As Francium is the most unstable element, how much more energy will it generate if it is split compared to, let’s say Uranium?



As Francium is the most unstable element, how much more energy will it generate if it is split compared to, let’s say Uranium?

In: Physics

Francium primarily decay via alpha decay, with average energies of ~6.5MeV. Comparing this to the fission of uranium, with average energies of ~200MeV, its about 30 times weaker. If Francium were to fission the energy release would likely be comparable to uranium if not slightly less due to the difference in mass.

The half-life of an element doesn’t really say anything about the energy release per-atom when fission occurs.

Fr223 to Ra223 produces 1.149 MeV of energy

Boring U238 to Th234 produces 4.270 MeV of energy, but only once every 5 billion years.

Shorter half-life isotopes release more heat overall because the decay is so much faster, but all this really does is make the material difficult to process and handle.

The heat buildup is often sufficient to melt or vaporize samples, rendering them useless.

About the same as uranium, but it is *much* harder to split because the nucleus is smaller. Half life from radioactive decays and energy released from fission are not related. You can’t split it with neutrons in the way you can split uranium, you would have to shoot particles at high energy into the francium nuclei. Not impossible but then you use more energy than you get out – even in a hypothetical scenario where you would have access to macroscopic amounts of francium. In fact, if you would have that by some magic then you could just use francium’s radioactive decays. No need to split anything.

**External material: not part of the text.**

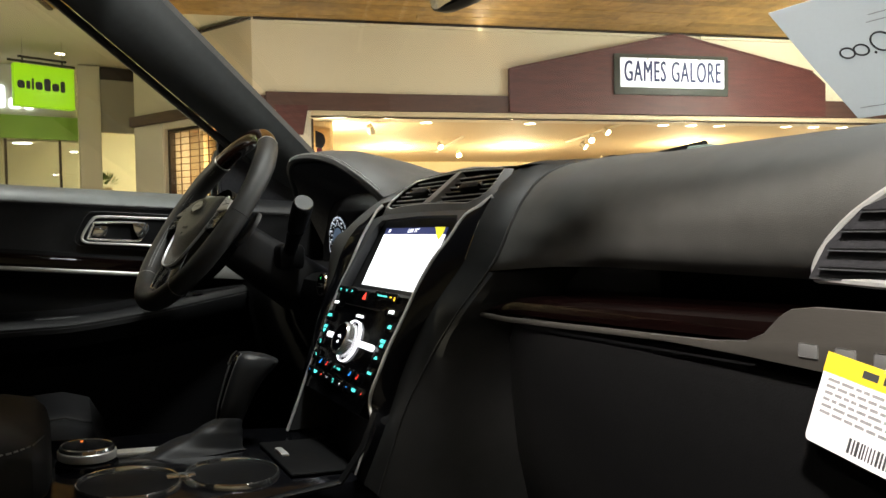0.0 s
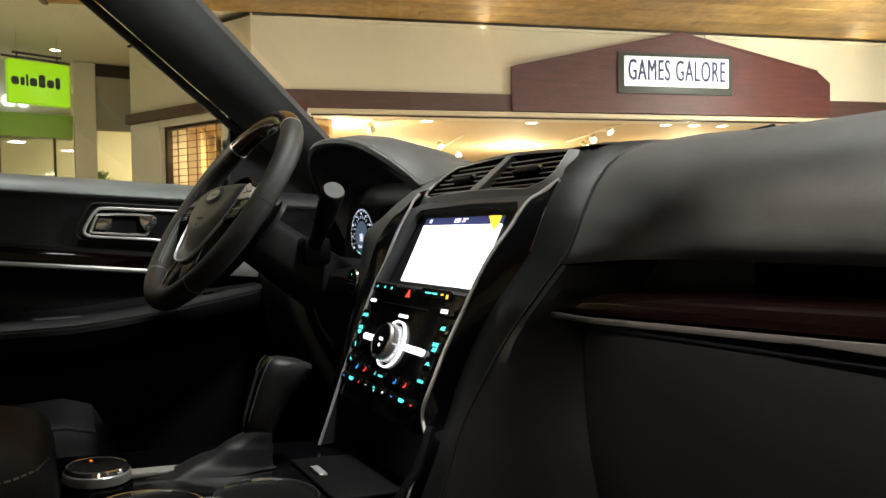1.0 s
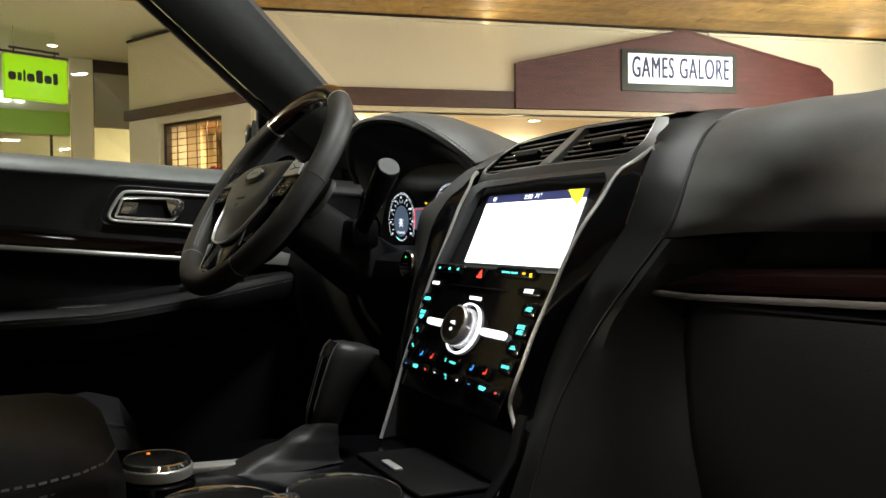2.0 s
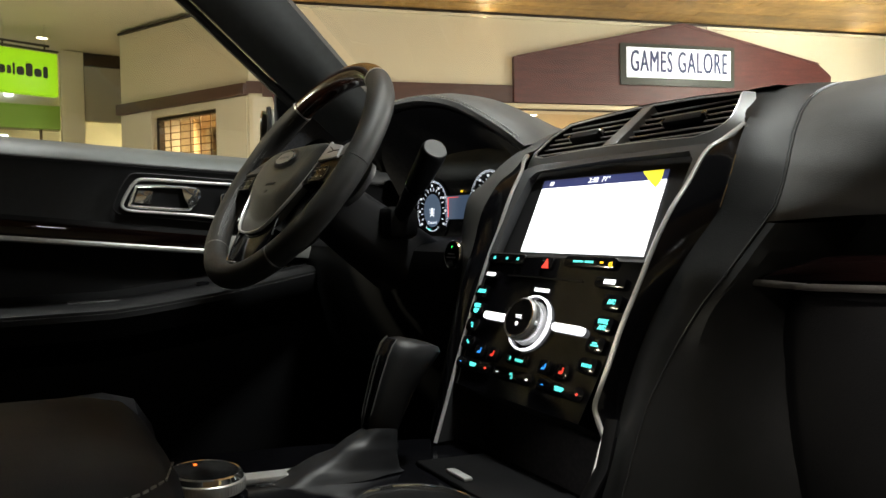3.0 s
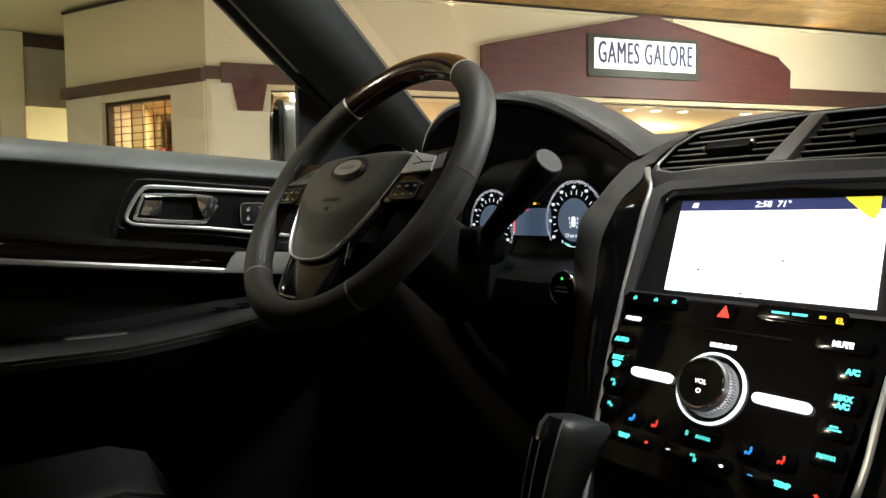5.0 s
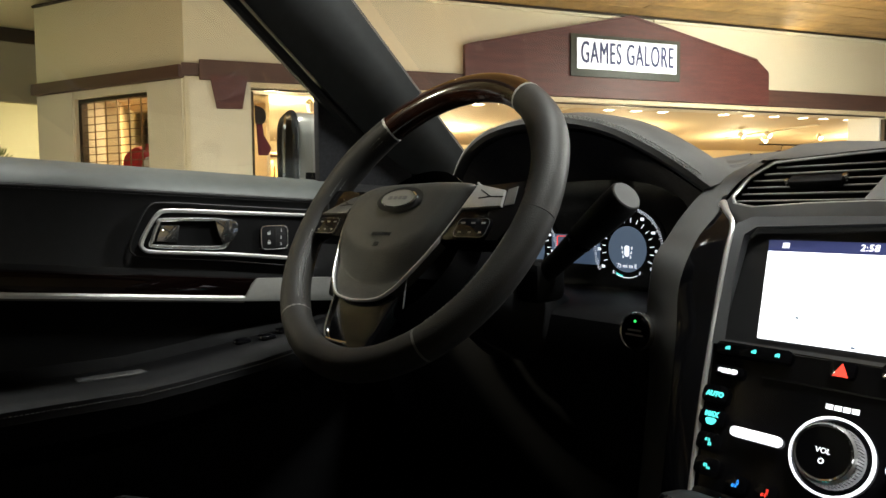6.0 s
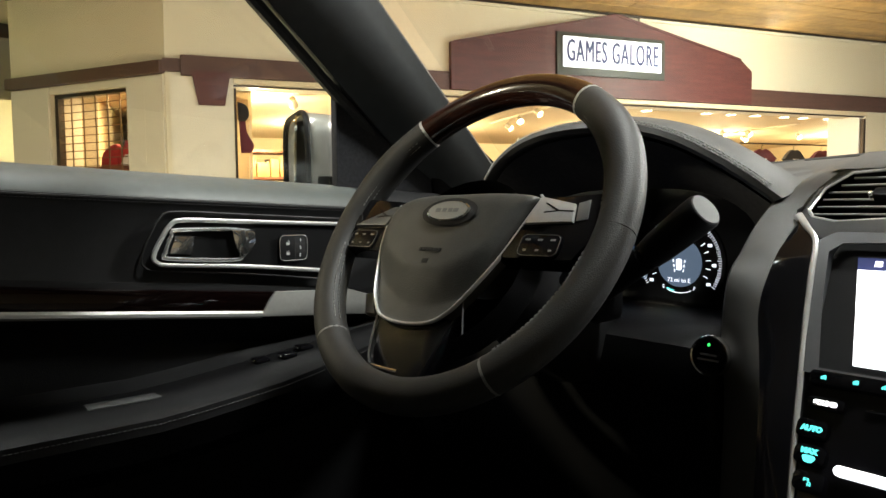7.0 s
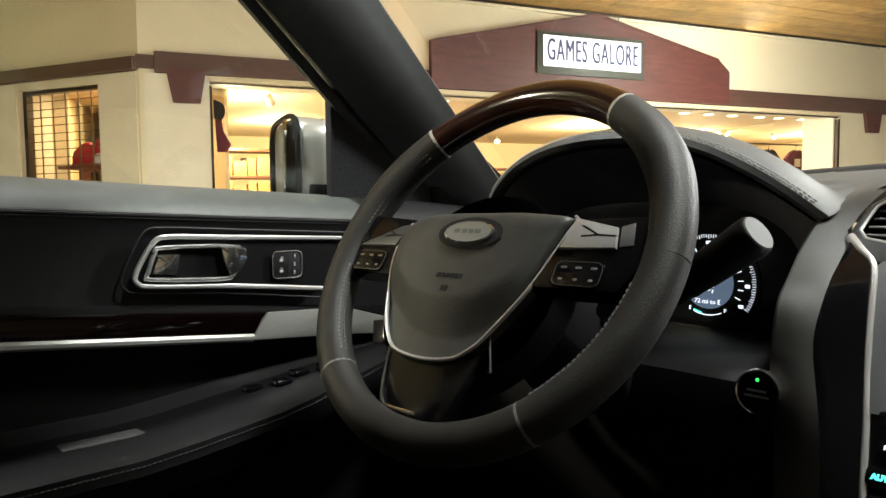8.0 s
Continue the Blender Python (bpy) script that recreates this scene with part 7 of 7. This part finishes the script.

The fissionability of an element is not he same as its radioactivity.

Fission is the splitting of a large atom into smaller atoms and free neutrons. If you add up the mass of the before and the after you find there is a mass defect. Some of the mass is missing. This mass was converted to energy (E=MC2).

Radioactive decay does not convert that much mass. There are elements across the entire periodic table that are radioactive, but are not fissile. For instance tritium is a proton and two neutrons. It is radioactive and does decay, but is obviously NOT fissile. There is really nothing to split it into.

It really is two different process. Splitting or fission and radioactive decay are not the same process. And with splitting or fission, both natural and induced, the amount of energy is dependant on the random resultant atoms that come from the split. There are averages for fission results for each fissile isotope, but they don’t really fully relate to energy generated by radioactive decay.

Natural radioactive decay tends to occur with small pieces breaking off of the atom. This include alpha decay (helium nuclei with an atomic mass of around 4) and beta decay (a neutron turning into a proton and loosing the mass of an electron). These small decay steps tend to put out smaller amounts of energy than the induced fission of Uranium, where the Uranium splits into several large pieces at once.

That said, the main reason that radioactive decay is hard to use for power generation is because of the rate at which it occurs. With a Uranium fission reactor, you can control the rate of fission and increase it to the point where you get useful power. With radioactive decay, the decay occurs at a fixed rate, which is usually too slow to generate useful power.

There are a number of isotopes which decay quickly and put out enough power to be useful. The most well known is Plutonium 238, which is used to power space probes. The problem is that these isotopes are difficult to come by, the only way to get them on earth is to make them inside a special nuclear reactor. Some radioactive isotopes decay so quickly that its impossible to create and gather much of it in one place so that you could use it for power generation. For instance Radon, which is a gas, is produced very slowly by natural uranium, but it decays within a few days, meaning there is never more than a tiny amount of it around, and if you tried to collect it, it would disappear faster than your could realistically gather more.